Digital Desk: In an exclusive interview with media, the family of a Pakistani teenager who was arrested in November after crossing the Line of Control (LoC) near Poonch by accident has appealed to India's Prime Minister Narendra Modi for the schoolchild's release.
Asmad Ali, 14, went across the Indian side of the LoC while playing with his pet pigeons, according to his relatives.
Arbab Ali, Asmad's maternal uncle, claimed, "Asmad was immensely fond of his pet pigeons. He'd let them go that day, and when they soared towards the Indian side, he sprinted behind them. He was only a young child at the time, and he had no idea he was crossing the Line of Control."
The family's home in Tatrinote, adjacent to the famous Chakan-da-Bagh crossing site, has a border wall that is just a few metres from the LoC.

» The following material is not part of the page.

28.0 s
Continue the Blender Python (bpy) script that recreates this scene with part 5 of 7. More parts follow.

"The whole family is terribly upset," Arbab Ali said. "Asmad's grandmother, who brought him up, is in tears the whole day. His grandfather also cries all the time. We have no connection to any political group or organisation. Through this message, I appeal to India's Prime Minister, in the spirit of humanity, for the child to be sent back to us."

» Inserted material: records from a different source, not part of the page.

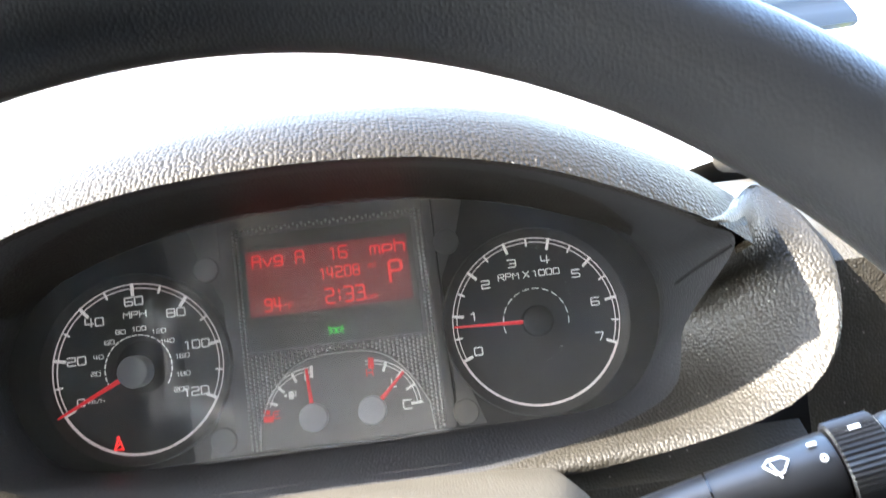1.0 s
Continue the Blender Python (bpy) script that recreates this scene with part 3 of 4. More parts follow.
# seat belt warning at the foot of the speedometer
bx, bz = -0.1145, -0.0345
bm = merge(lathe([(0.0002, 0.0014), (0.0009, 0.0014), (0.0010, 0.001)], (bx, 0, bz + 0.0030), sides=14),
           ribbon([(bx - 0.0007, bz + 0.0014), (bx - 0.0022, bz - 0.0028), (bx + 0.0022, bz - 0.0028), (bx + 0.0007, bz + 0.0014), (bx - 0.0007, bz + 0.0014)], 0.00055, -0.0015, -0.0008),
           ribbon([(bx + 0.0012, bz + 0.0006), (bx - 0.0016, bz - 0.0018)], 0.0006, -0.0016, -0.0008))
part("belt_symbol", bm, LAMP_RED, speedo, "glowing red seat belt symbol", smooth=False)

# studs of the frame, small pyramids
bm = bmesh.new()
STEP = 0.0021
arch = lambda x: -0.0030 - 0.0300 * (abs(x) / 0.0425) ** 3.2
ix = 0
for i in range(-23, 24):
    for j in range(-23, 34):
        x, z = i * STEP, j * STEP + (STEP / 2 if i % 2 else 0)
        if abs(x) > 0.0490 or z > 0.0655 or z < -0.0465:
            continue
        if z > 0.0005 and abs(x) < 0.0458 and z < 0.0632:
            continue
        if z <= 0.0005 and abs(x) < 0.0440 and z < arch(x) + 0.0012:
            continue
        h = STEP * 0.44
        vs = [bm.verts.new(q) for q in ((x - h, -0.0018, z), (x, -0.0018, z - h * 1.2), (x + h, -0.0018, z), (x, -0.0018, z + h * 1.2), (x, -0.0029, z))]
        for a, b in ((0, 1), (1, 2), (2, 3), (3, 0)):
            bm.faces.new((vs[a], vs[b], vs[4]))
studs = part("studded_frame", bm, STUD_GREY, cluster, "grey studded frame round display and gauges", smooth=False)
studs["kind"] = "stuff"

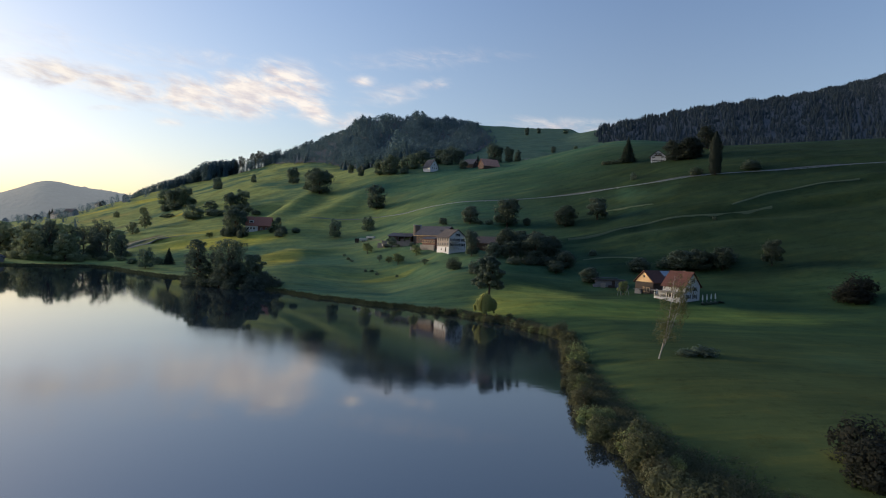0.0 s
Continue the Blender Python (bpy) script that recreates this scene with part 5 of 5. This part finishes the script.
def make_woods():
    rng = np.random.default_rng(7)
    # the knob above the farms
    b, r = sector(rng, 6400, -14, 7, 640, 1640)
    right = np.interp(r, [640, 900, 1100, 1350, 1640], [2.0, 5.6, 6.4, 5.2, 3.6])
    left = np.interp(r, [640, 760, 880, 960, 1080, 1250, 1640], [-5.0, -6.5, -9.0, -12.0, -14.2, -14.6, -11.5])
    ok = (b < right + 0.5 * np.sin(r / 40)) & (b > left)
    b, r, right = b[ok], r[ok], right[ok]
    stand = 0.8 + 0.22 * np.sin(b * 2.3 + r / 90) * np.sin(r / 61 + 1) + 0.12 * np.sin(b * 9 + r / 33)
    h = rng.uniform(13, 22, len(b)) * stand * (1 - 0.3 * smooth((-7.2 - b) / 1.2)) * (0.55 + 0.45 * smooth((right - b) / 1.6))
    h = h * (1 + 0.5 * np.exp(-((b + 1.2) / 1.0) ** 2) + 0.35 * np.exp(-((b + 6.5) / 0.5) ** 2))
    wood("wood", to_xy(b, r), h, rng.random(len(b)) < 0.15, HAZY_WOODLAND, "dense dark mixed wood on a rounded hilltop", 1, 1.5, 62, 0.34, foot=0.36)
    # the belt along the left crest
    rows = []
    for b0, b1, n, h0, h1, firs in CREST:
        for k in range(n):
            f = rng.random()
            bb = b0 + (b1 - b0) * f
            far = crest_reach(bb) + rng.uniform(-14, 34)
            rows.append((bb, far, (h0 + (h1 - h0) * f) * rng.uniform(0.78, 1.08), rng.random() < firs))
    rows = np.array(rows)
    wood("tree_belt", to_xy(rows[:, 0], rows[:, 1]), rows[:, 2], rows[:, 3] > 0.5, HAZY_WOODLAND, "dark tree belt along the hill crest", 2, 1.2, 120, 0.3, 7, (0.15, 0.22))
    # the mountain
    b, r = sector(rng, 27000, 14.6, 46, 640, 3100)
    crest = 1700 + 52 * (b - 15.8)
    ok = (r < crest + 60) & (b > 15.6 + 0.4 * np.sin(r / 50) + 2.0 * smooth((1250 - r) / 500))
    b, r = b[ok], r[ok]
    wood("mountain_forest", to_xy(b, r), rng.uniform(7.5, 15.5, len(b)) * (1 + 0.2 * np.sin(b * 3 + r / 120)), rng.random(len(b)) < 0.8, HAZY_SPRUCE, "dark spruce forest covering the mountain side", 3, 1.9, 24, 0.42, 4, (0.2, 0.3))
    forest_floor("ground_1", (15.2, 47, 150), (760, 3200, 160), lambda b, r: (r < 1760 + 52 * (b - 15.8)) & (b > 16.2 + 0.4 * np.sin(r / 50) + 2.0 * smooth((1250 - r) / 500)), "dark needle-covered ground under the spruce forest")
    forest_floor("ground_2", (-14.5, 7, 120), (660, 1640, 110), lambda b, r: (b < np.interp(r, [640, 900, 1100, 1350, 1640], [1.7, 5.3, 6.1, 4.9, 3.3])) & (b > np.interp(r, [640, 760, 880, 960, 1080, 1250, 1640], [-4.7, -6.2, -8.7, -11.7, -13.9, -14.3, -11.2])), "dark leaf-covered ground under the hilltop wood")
    # trees among the village houses
    hx = np.array([(x + dx, y + dy) for x, y, *_ in VILLAGE for dx, dy in ((-20, -16), (14, -22), (-4, -30), (26, 6), (-30, 8), (34, -14))], float)
    hx += rng.normal(size=hx.shape) * 5
    wood("village_trees", hx, rng.uniform(9, 17, len(hx)), rng.random(len(hx)) < 0.06, HAZY_WOODLAND, "dark trees among the village houses", 5, 1.6, 110, 0.42)
    # scattered growth in front of the village
    b, r = sector(rng, 420, -44, -28, 640, 1500)
    ok = np.sin(b * 3.1) * np.sin(r / 47) + rng.uniform(-0.5, 0.5, len(b)) > 0.55
    b, r = b[ok], r[ok]
    wood("valley_trees", to_xy(b, r), rng.uniform(6, 14, len(b)), rng.random(len(b)) < 0.1, HAZY_WOODLAND, "scattered trees and hedges in the valley", 4, 1.7, 90, 0.42)


make_woods()
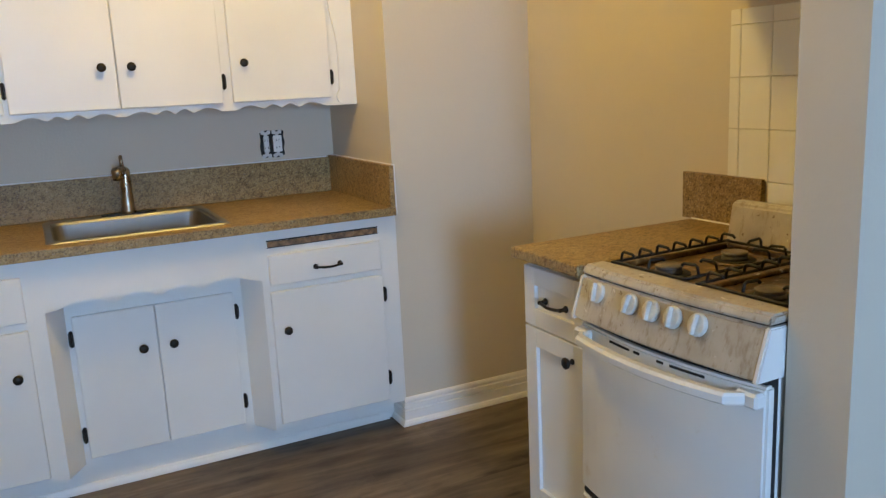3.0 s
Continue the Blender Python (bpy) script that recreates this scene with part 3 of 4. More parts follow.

According to police papers obtained by media, the Pakistani teenager was detained by a patrol of the 3rd Gorkha Regiment on November 28, last year. According to an Army source, the adolescent was discovered on the Indian side of the Line of Control, ahead of the barbed-wire netting meant to keep terrorists out.
Following his arrest, the Army turned the adolescent over to the Jammu and Kashmir Police, who filed a First Information Report alleging a breach of the Egress and Internal Movement Control Ordinance. The legislation provides a maximum term of two years in jail. Asmad was then brought before the Poonch Juvenile Justice Board and is presently being held at a juvenile detention centre in Ranbir Singh Pora.
The FIR makes no mention of any security-related offences, implying that neither the Army nor the police suspect him of being involved in terrorism. A request for comment from the Jammu and Kashmir Police was not returned.
"In normal circumstances, we'd have just let him go, as we've routinely done with minors," a police officer acquainted with the situation said. "There was some early concern that this boy might have violated the Line of Control previously, too, which needed to be cleared up," the officer explained in this case.
Asmad, an eighth-grader at Tatrinote's Stars School, was raised by his maternal grandparents, Muhammad Aslam and Khadija, after his mother died. Banaras Ali, his father, remarried in Lahore, and Asmad found the new family environment unwelcoming, according to a family source.